Cette déclaration de Ryanair a déclenché une réaction rapide à Washington. Le représentant démocrate Raja Krishnamoorthi a adressé un message clair au PDG Michael O’Leary, mettant en cause les liens supposés entre COMAC et l’armée chinoise, ainsi que des allégations de transfert illégal de technologies occidentales dans la conception du C919. L’élu a appelé les compagnies aériennes occidentales à ne pas traiter avec des constructeurs liés à des structures militaires étrangères, considérant ces relations comme contraires aux intérêts sécuritaires et économiques de leurs pays respectifs.

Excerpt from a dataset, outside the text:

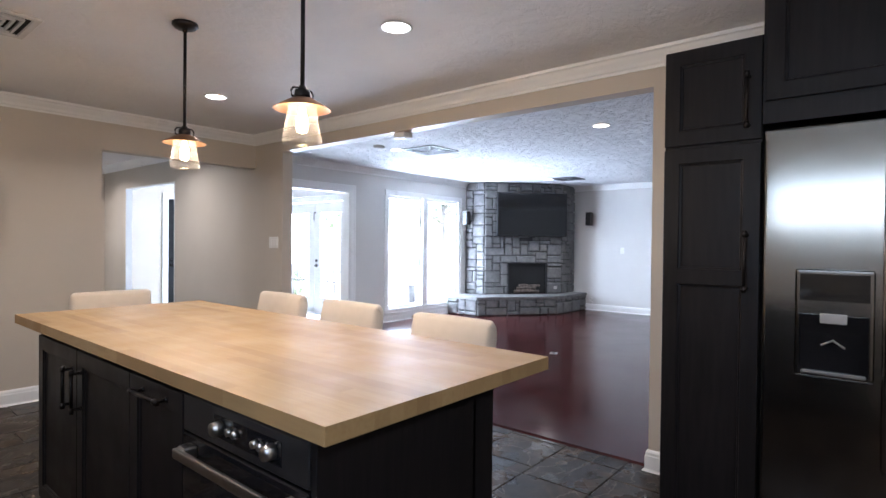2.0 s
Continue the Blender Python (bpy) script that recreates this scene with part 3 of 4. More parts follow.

Le C919 face à une barrière réglementaire et politique
Alors que COMAC cherche à s’imposer comme une alternative aux duopoles Airbus-Boeing, l’absence de certification de ses avions en dehors du marché chinois reste un obstacle majeur. Aucun transporteur occidental n’a, pour l’instant, concrétisé une commande, ce qui conforte l’idée que l’intégration du constructeur chinois dans l’aviation commerciale mondiale reste limitée.
Les déclarations américaines à l’encontre de Ryanair soulignent également les pressions politiques pesant sur les choix industriels en Europe, à un moment où les tensions commerciales se doublent d’enjeux géostratégiques. Le bras de fer entre Washington et Pékin dépasse désormais les seules considérations économiques, touchant jusqu’aux chaînes de production du transport aérien. Pour les compagnies européennes comme Ryanair, cela pourrait compliquer les perspectives de diversification en matière d’approvisionnement.

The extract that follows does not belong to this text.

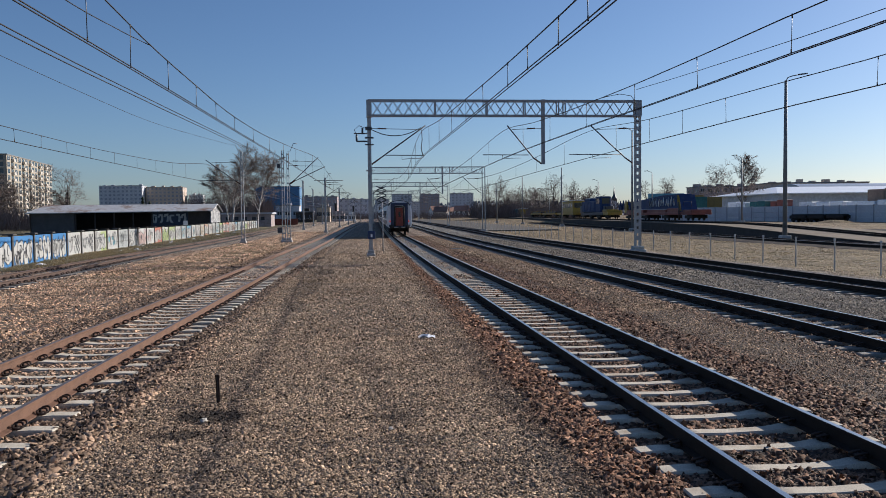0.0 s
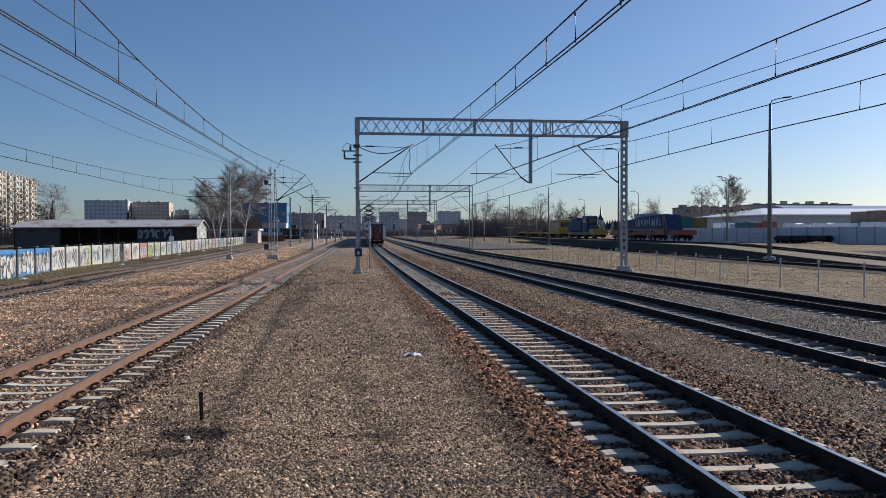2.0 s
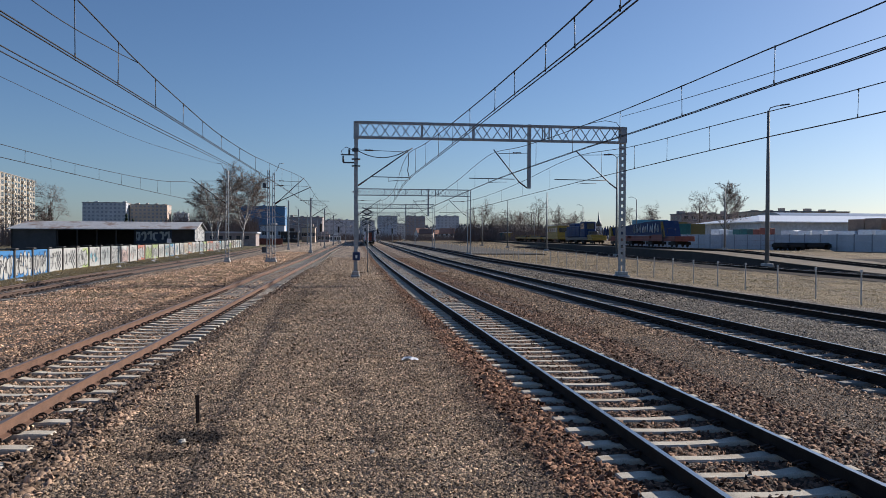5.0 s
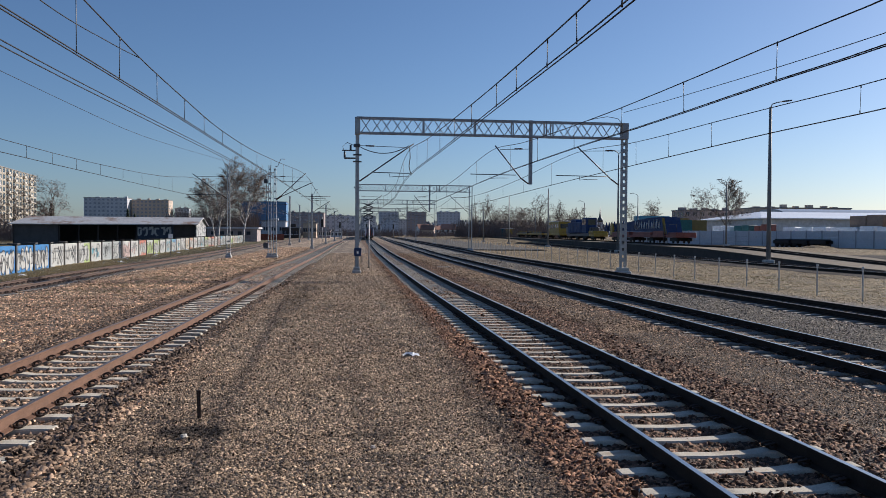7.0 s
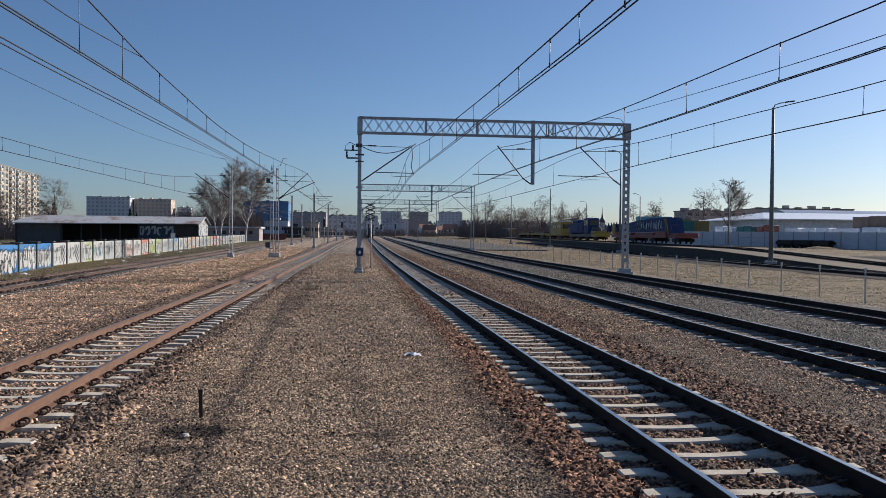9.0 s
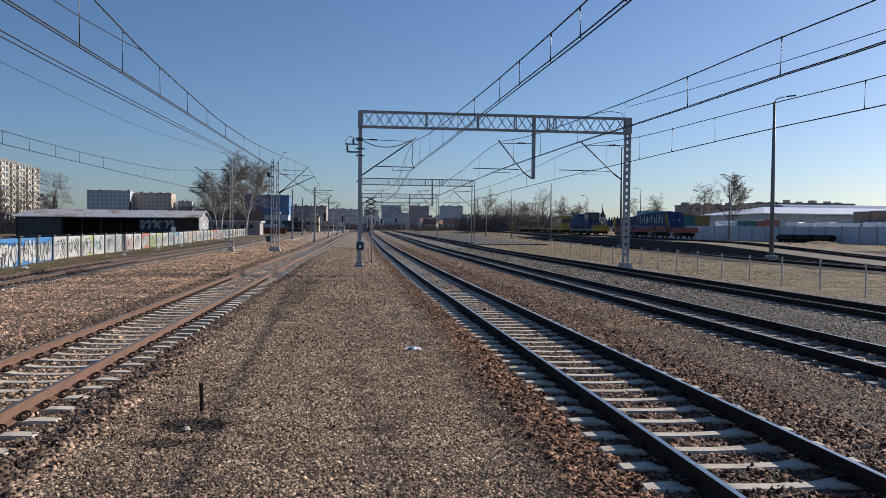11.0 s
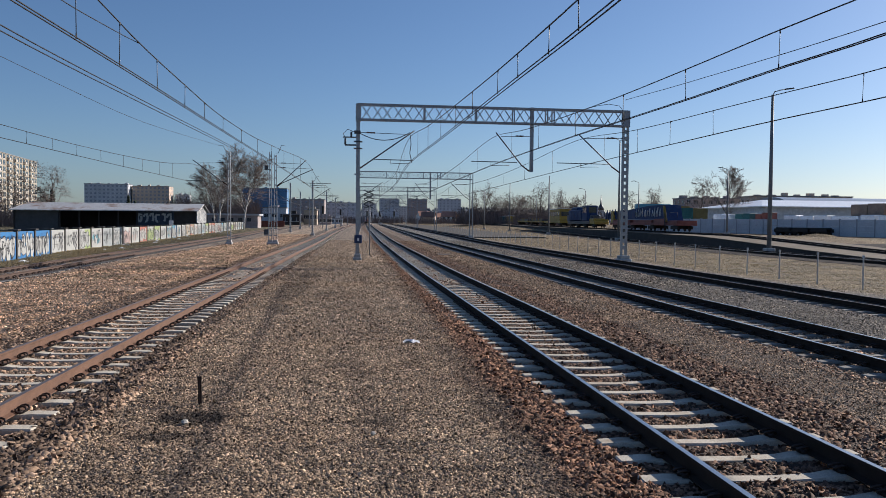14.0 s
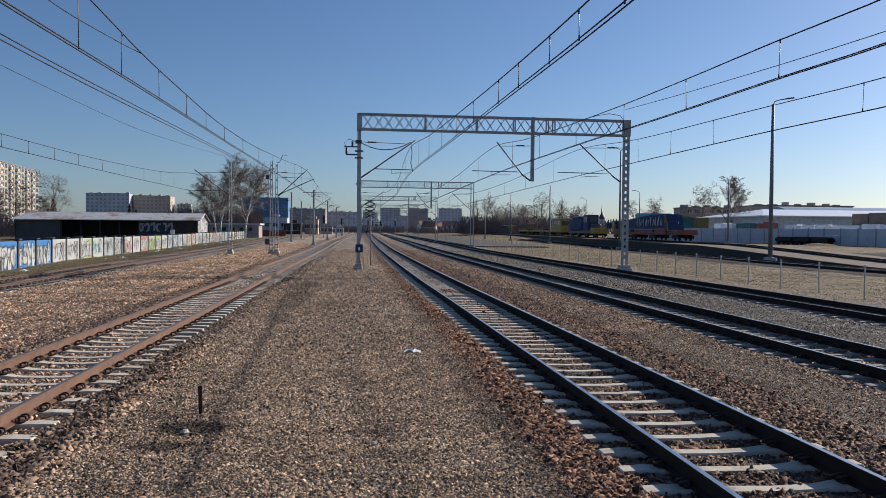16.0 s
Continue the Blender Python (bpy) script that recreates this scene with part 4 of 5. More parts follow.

La Chine pourrait riposter sur le terrain diplomatique et commercial
Face aux critiques formulées par des responsables américains contre COMAC, Pékin pourrait réagir sur plusieurs fronts. D’un point de vue diplomatique, les accusations de liens militaires ou de vol de propriété intellectuelle sont régulièrement dénoncées par les autorités chinoises comme infondées et motivées par des considérations géopolitiques. Sur le plan économique, la Chine dispose de leviers importants, notamment en accentuant ses propres droits de douane sur certains secteurs sensibles ou en renforçant les obstacles réglementaires à l’entrée de groupes américains sur son marché intérieur.
Pékin pourrait également chercher à consolider la position de COMAC en soutenant activement son développement à l’exportation vers les pays qui n’adhèrent pas aux restrictions occidentales, en particulier dans le monde arabe, en Afrique ou en Amérique latine.